7. When will we know the effective date of any repeal or repair? Until legislation is enacted that changes the mandate provisions, for example, individuals will still need to have coverage and ALEs will continue to have to offer coverage. In addition, ALEs and insurance providers need to maintain systems to issue Forms 1095-B and 1095-C due to the increased costs of not maintaining regular recordkeeping systems required to meet these reporting obligations.

8. Generally, insurance plans cover a calendar year. When will any new rules be effective? How will these dates coordinate with any changes to existing ACA rules?

9. If the NIIT is repealed, will individuals who regrouped their passive activities (per Reg. §1.469-11(b)(3)(iv)) be required to return to the original grouping? If yes, will guidance be provided regarding how to address issues of amended returns, loss adjustments such as due to disposition of an activity, and other issues?

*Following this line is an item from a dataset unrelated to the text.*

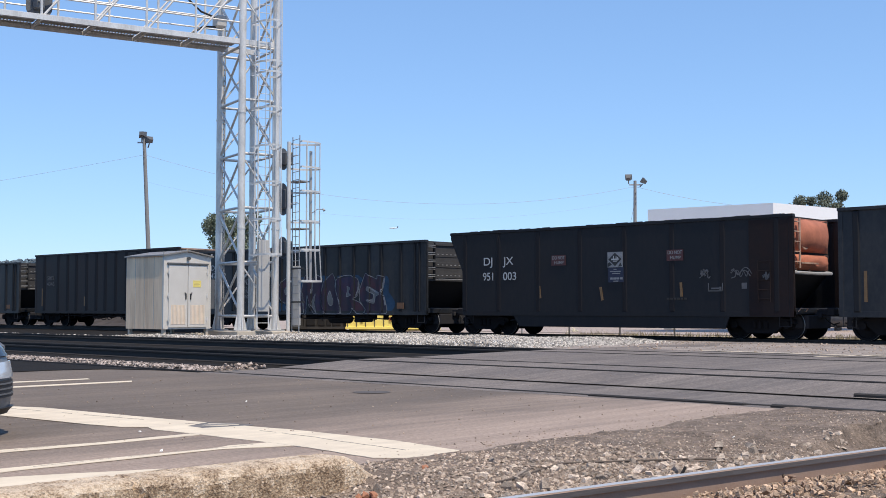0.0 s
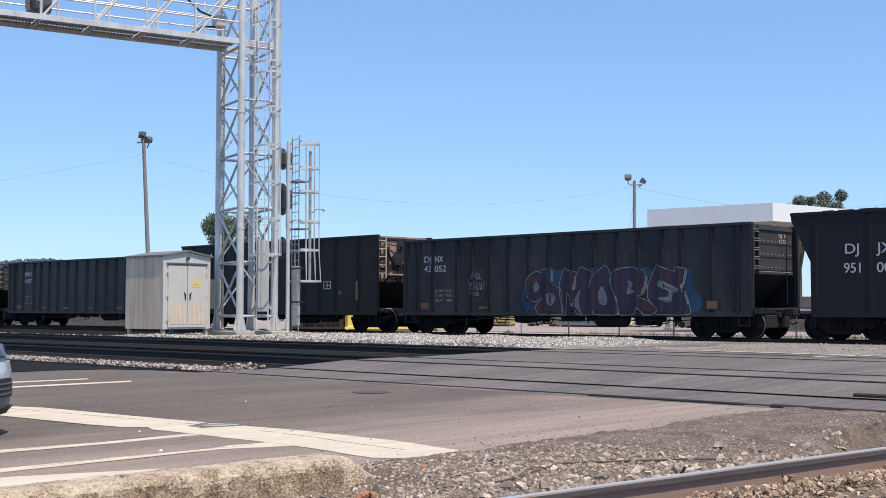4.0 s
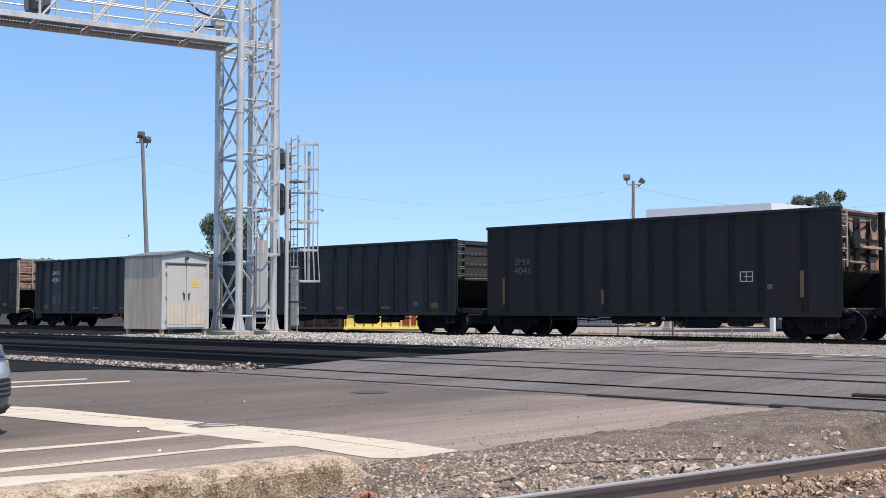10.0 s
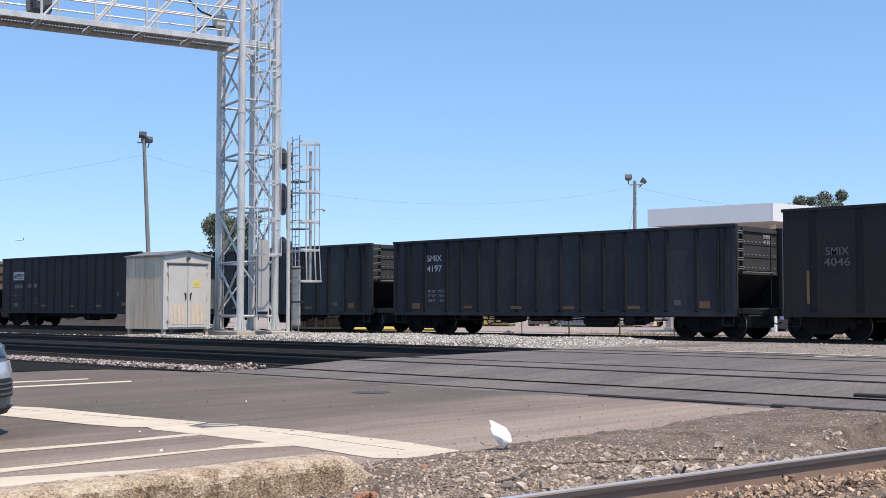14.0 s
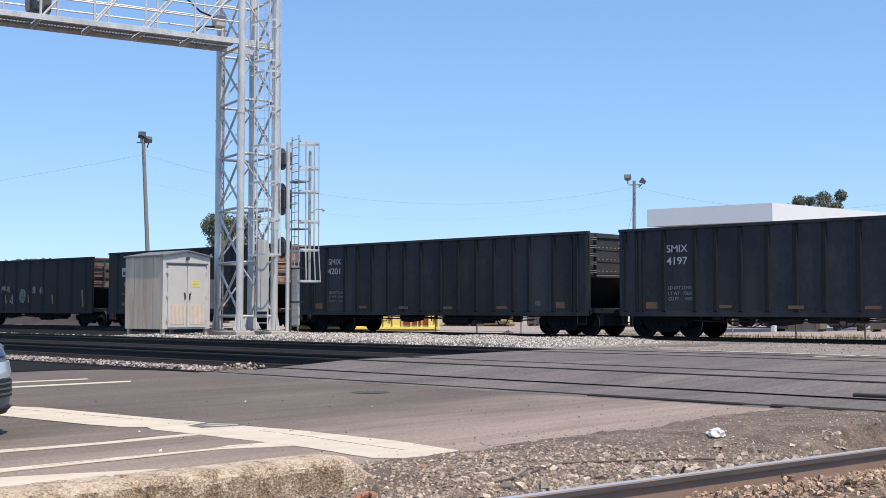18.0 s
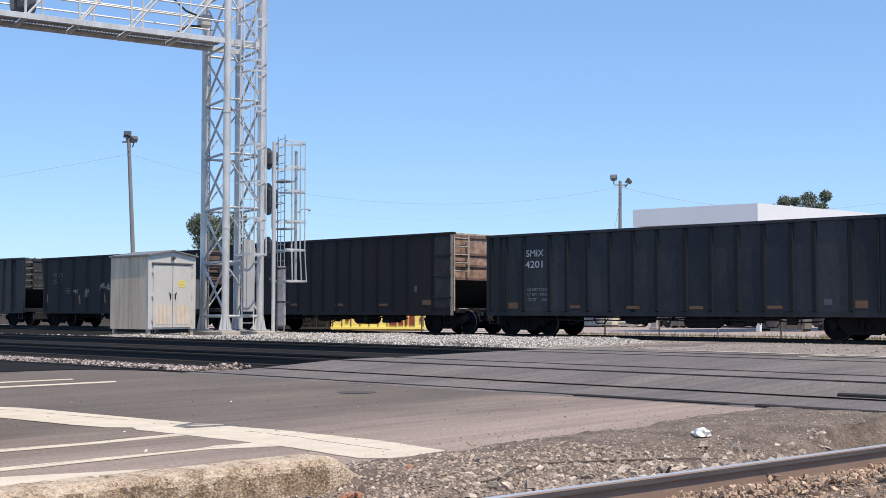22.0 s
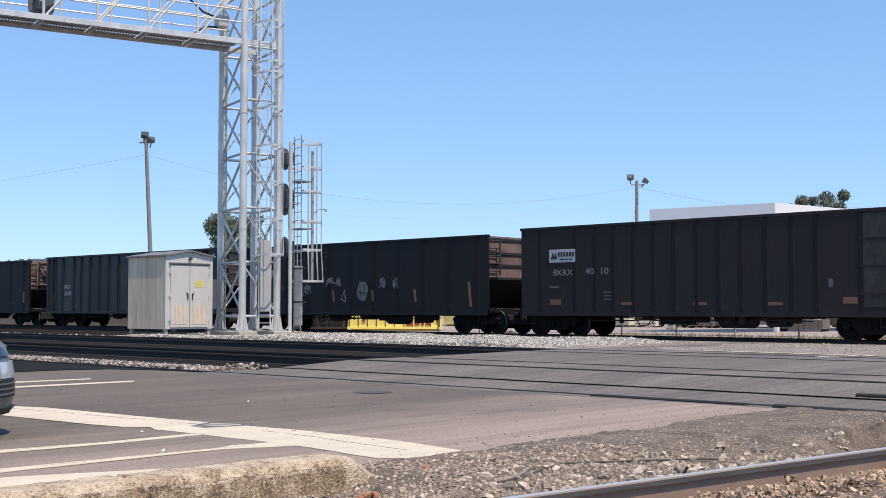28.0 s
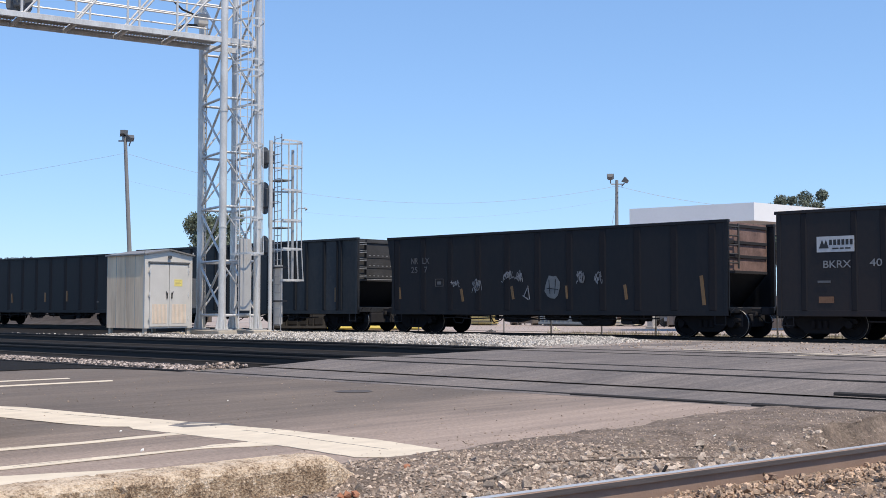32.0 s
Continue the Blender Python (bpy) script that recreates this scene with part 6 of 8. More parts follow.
# ---- signal bridge ----
tower = thing("signal_bridge", pose(-36.217, 27.746, 0.2, 0, 0, -15.8), "tall galvanised steel lattice signal bridge with a walkway over the tracks", "signal bridge")
LX, LY = 1.14, 0.68
LEGS = [(-LX, -LY), (LX, -LY), (-LX, LY), (LX, LY)]
LEVELS = [0.65, 2.65, 4.67, 6.68, 8.70, 10.70, 12.7]
for x, y in LEGS:
    s = Shape()
    s.rod((x, y, 0.15), (x, y, 13.6), 0.138, 20)
    leg = part("leg", s, M_GALV, tower, "", True)
    for z in (3.9, 8.2):
        c = Shape()
        c.lathe([(0.139, z - 0.03), (0.155, z - 0.03), (0.155, z + 0.03), (0.139, z + 0.03)], 20, "z")
        part("flange", c, M_GALV, leg, at=pose(x, y, 0))
    for k in range(4):
        g = Shape()
        a = radians(90 * k)
        u, v = math.cos(a), math.sin(a)
        t = Vector((-v, u, 0)) * 0.012
        p = [Vector((u * 0.12, v * 0.12, 0.15)), Vector((u * 0.25, v * 0.25, 0.15)), Vector((u * 0.12, v * 0.12, 0.80))]
        g.poly([q + t for q in p] + [q - t for q in p], [(0, 1, 2), (5, 4, 3), (0, 3, 4, 1), (1, 4, 5, 2), (2, 5, 3, 0)])
        part("gusset", g, M_GALV, leg, at=pose(x, y, 0))
    fp = Shape()
    fp.box(x - 0.3, x + 0.3, y - 0.3, y + 0.3, 0.10, 0.15, 0.008)
    part("base_plate", fp, M_GALVD, tower)
for y in (-LY, LY):
    s = Shape()
    s.box(-1.75, 1.75, y - 0.36, y + 0.36, -0.35, 0.10, 0.02)
    part("footing", s, M_FOOT, tower, "dusty beige steel footing beam")


def strut(a, b, r=0.045, m=M_GALV):
    s = Shape()
    s.rod(a, b, r, 8)
    return part("brace", s, m, tower, "", True)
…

10. Will legislation be enacted before some temporary regulations reach their three-year expiration date under §7805(e)? For example, TD 9683 on the PTC was issued July 24, 2014 (and expires in 2017, apparently with some provisions not yet finalized).

Looking forward

The ACA represents significant tax and non-tax provisions. Taxpayers and practitioners have devoted a great deal of time to learn about and comply with the ACA. Will repeal or replace involve yet more time, such as due to the need to change insurance plans or implement new recordkeeping or deal with transition rules and issues? Will the issues listed above be considered? We’ll see.